Joseph encounters his brothers for the first time in years, and we have a powerfully emotional exchange — they come asking for food, and he gives it to them for free (placing their money back into their bags)… but Joseph is vindictive, just a little… he accuses them of being spies, and puts them in prison for three days.  He tells them to come back with the youngest brother, Benjamin, and Simeon must stay in Egypt until they return.  They return the next year, with Benjamin and twice the amount of money (to repay for the previous time).  More trickery awaits them — they are invited to dinner at Joseph’s house, and Joseph places a silver cup in their food bags, along with all of the money they brought.  He has his guard find them as they leave and accuse them of stealing, and they are caught with the cup.  But Joseph doesn’t let the act go on too long, and he eventually reveals himself to his brothers.  And sends them off to tell their father to move to Egypt, and live in Goshen.  His father rejoices.

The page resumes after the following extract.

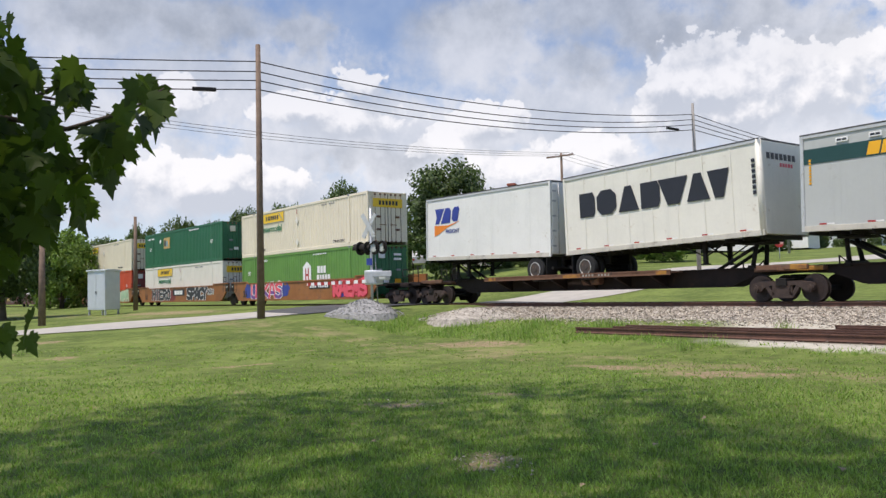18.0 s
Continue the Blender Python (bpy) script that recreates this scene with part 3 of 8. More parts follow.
track_xs = list(np.linspace(-420, 420, 281))
sweep("ballast_bed", [(-4.6, -0.50), (-3.4, -0.36), (-2.0, -0.20), (-1.5, -0.17), (1.5, -0.17), (2.0, -0.20), (3.3, -0.36), (3.8, -0.42)], track_xs, "stone", "pale crushed stone bed under the rails", "ballast")
RAILP = [(-0.075, -0.17), (-0.075, -0.155), (-0.012, -0.13), (-0.012, -0.05), (-0.036, -0.035), (-0.036, 0.0), (0.036, 0.0), (0.036, -0.035), (0.012, -0.05), (0.012, -0.13), (0.075, -0.155), (0.075, -0.17)]
for side in (-1, 1):
    rail = sweep("rail", [(side * 0.755 + d, z) for d, z in RAILP], track_xs, "railhead", "rusty steel running rail with a bright worn head", "rail", "structure")
    h = sweep("rail_head", [(side * 0.755 - 0.032, 0.002), (side * 0.755 + 0.032, 0.002)], track_xs, "shine", "", "")
    h.parent = rail
    del h["kind"]


# ---- the train ----
WHEEL_R = 0.42


def wheel_mesh():
    m = M()
    m.cyl((0, -0.065, 0), (0, 0.065, 0), WHEEL_R, n=28)
    m.cyl((0, 0.065, 0), (0, 0.09, 0), WHEEL_R + 0.028, n=28)
    m.cyl((0, -0.075, 0), (0, -0.065, 0), 0.30, n=20)
    m.cyl((0, -0.10, 0), (0, -0.06, 0), 0.11, n=14)
    return m


def side_frame_mesh():
    m = M()
    top = [(-1.05, 0.50), (-0.98, 0.60), (-0.62, 0.66), (0.62, 0.66), (0.98, 0.60), (1.05, 0.50), (1.02, 0.36), (0.74, 0.34), (0.60, 0.46), (0.40, 0.52), (-0.40, 0.52), (-0.60, 0.46), (-0.74, 0.34), (-1.02, 0.36)]
    m.prism(top, "y", -0.07, 0.07)
    m.prism([(-0.60, 0.50), (-0.47, 0.52), (-0.24, 0.20), (-0.34, 0.14)], "y", -0.06, 0.06)
    m.prism([(0.60, 0.50), (0.47, 0.52), (0.24, 0.20), (0.34, 0.14)], "y", -0.06, 0.06)
    m.prism([(-0.36, 0.13), (0.36, 0.13), (0.33, 0.22), (-0.33, 0.22)], "y", -0.09, 0.09)
    for x in (-0.3, 0.3):
        m.box(x - 0.035, x + 0.035, -0.06, 0.06, 0.2, 0.54)
    return m


def spring_mesh():
    edge = []
    for k in range(5):
        z = 0.22 + k * 0.042
        edge += [(0.27, z), (0.27, z + 0.024), (0.235, z + 0.026), (0.235, z + 0.04)]
    edge += [(0.29, 0.43), (0.29, 0.53)]
    return M().prism(edge + [(-x, z) for x, z in reversed(edge)], "y", -0.085, 0.085)


def cap_mesh():
    return M().cyl((0, -0.12, 0), (0, 0.06, 0), 0.125, n=14).cyl((0, -0.14, 0), (0, -0.12, 0), 0.075, n=10)


def bogie(parent, x, mat="truck"):
    """A four-wheel truck under a car, at x of the car."""
    core = M()
    core.box(-0.18, 0.18, -1.15, 1.15, 0.50, 0.74, 0.02).cyl((0, 0, 0.74), (0, 0, 0.86), 0.3, n=16)
    for s in (-1, 1):
        core.cyl((0.89 * s, -1.0, WHEEL_R), (0.89 * s, 1.0, WHEEL_R), 0.085, n=10)
    key = ("bogie", mat)
    if key not in MESHES:
        MESHES[key] = core.mesh("bogie")
        MESHES[key].materials.append(MAT["black"])
    b = part("bogie", MESHES[key], "black", parent, "four-wheel cast steel bogie", pose(x, 0, 0))
    for s in (-1, 1):
        part("side_frame", shared(("side_frame", mat), side_frame_mesh, mat), mat, b, at=pose(0, 1.02 * s, 0))
        part("spring_nest", shared(("spring", mat), spring_mesh, mat), mat, b, at=pose(0, 1.02 * s, 0))
        for e in (-1, 1):
            part("wheel", shared(("wheel", 0), wheel_mesh, "wheelsteel"), "wheelsteel", b, at=pose(0.89 * e, 0.755 * s, WHEEL_R, 0, 0, 0 if s < 0 else 180))
            part("bearing_cap", shared(("cap", mat), cap_mesh, mat), mat, b, at=pose(0.89 * e, 1.07 * s, WHEEL_R, 0, 0, 0 if s < 0 else 180))
    return b


def hitch(parent, x, lean, top=1.98):
    """A collapsible stanchion that holds a trailer by its kingpin; lean: the way its brace leans."""
    m = M()
    for s in (-1, 1):
        m.cyl((x, 0.42 * s, 1.06), (x + 0.12 * lean, 0.3 * s, top - 0.06), 0.075, n=8)
        m.cyl((x - 1.35 * lean, 0.36 * s, 1.08), (x, 0.3 * s, top - 0.2), 0.06, n=8)
    m.box(x - 0.35, x + 0.5, -0.45, 0.45, top - 0.1, top - 0.02, 0.02)
    m.box(x - 0.1, x + 0.1, -0.55, 0.55, 1.04, 1.2, 0.02)
    part("hitch_stand", m, "black", parent, "folding trailer hitch stand")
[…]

Matthew 14 & 15:  We hear about the death of John the Baptist, at the hand of a cowardly Herod.  An act spurred by lust and pride.  It doesn’t say so, but Jesus seems to need some time to process the news of his cousin’s death.  John the Baptist was a friend, partner in mission, and some thing maybe even an early teacher/mentor to Jesus.  Jesus seeks some solitude, and withdraws to a deserted place.  But solitude is hard to find for Jesus.  It isn’t long before the crowd of followers finds him… and he takes the opportunity to impart the Good News.  When it is late the disciples are worried about what the folks might eat!  Jesus assures the disciples they have enough to feed everybody.  With five loaves of bread and two fish they feed several thousand people (it says 5000 men plus women and children) with food leftover.  The abundance of God!  We are richly blessed, even in meager times.  In loving community, and in prayer will we find what we need.  It can be hard to see abundance during difficult times… it can be hard to believe in the awesome power of God in our lives when we are feeling overwhelmed.  The indwelling Spirit of God works within each of us, the power of God is in our midst.  Doubt is natural, and OK.  Jesus asks Peter to walk on water, and Peter doubts, but Jesus doesn’t let him fall too far before helping him up.

Jesus challenges the Pharisees, “the blind leading the blind,” who think that Jesus’ disciples are disobedient to God’s law when they eat without first ritually washing their hands.  “It’s not what goes in, but what comes out that defiles.”  This is interesting — Jesus suggests that what is in our hearts are evil thoughts and desires.  But, weren’t we created in the image of God?  I think that we have the capacity for good and evil.  Let us strive for good, and open our hearts to the Holy Spirit to transform us even more to be like Christ in the world.

And what about the Canaanite women? Is not even Jesus transformed by his encounter with this persistent and faithful woman?

And then we have a similar loaves and fishes story.  They feed 4000 men plus women and children with seven loaves of bread and a few fish.  What do you think about these two similar tales?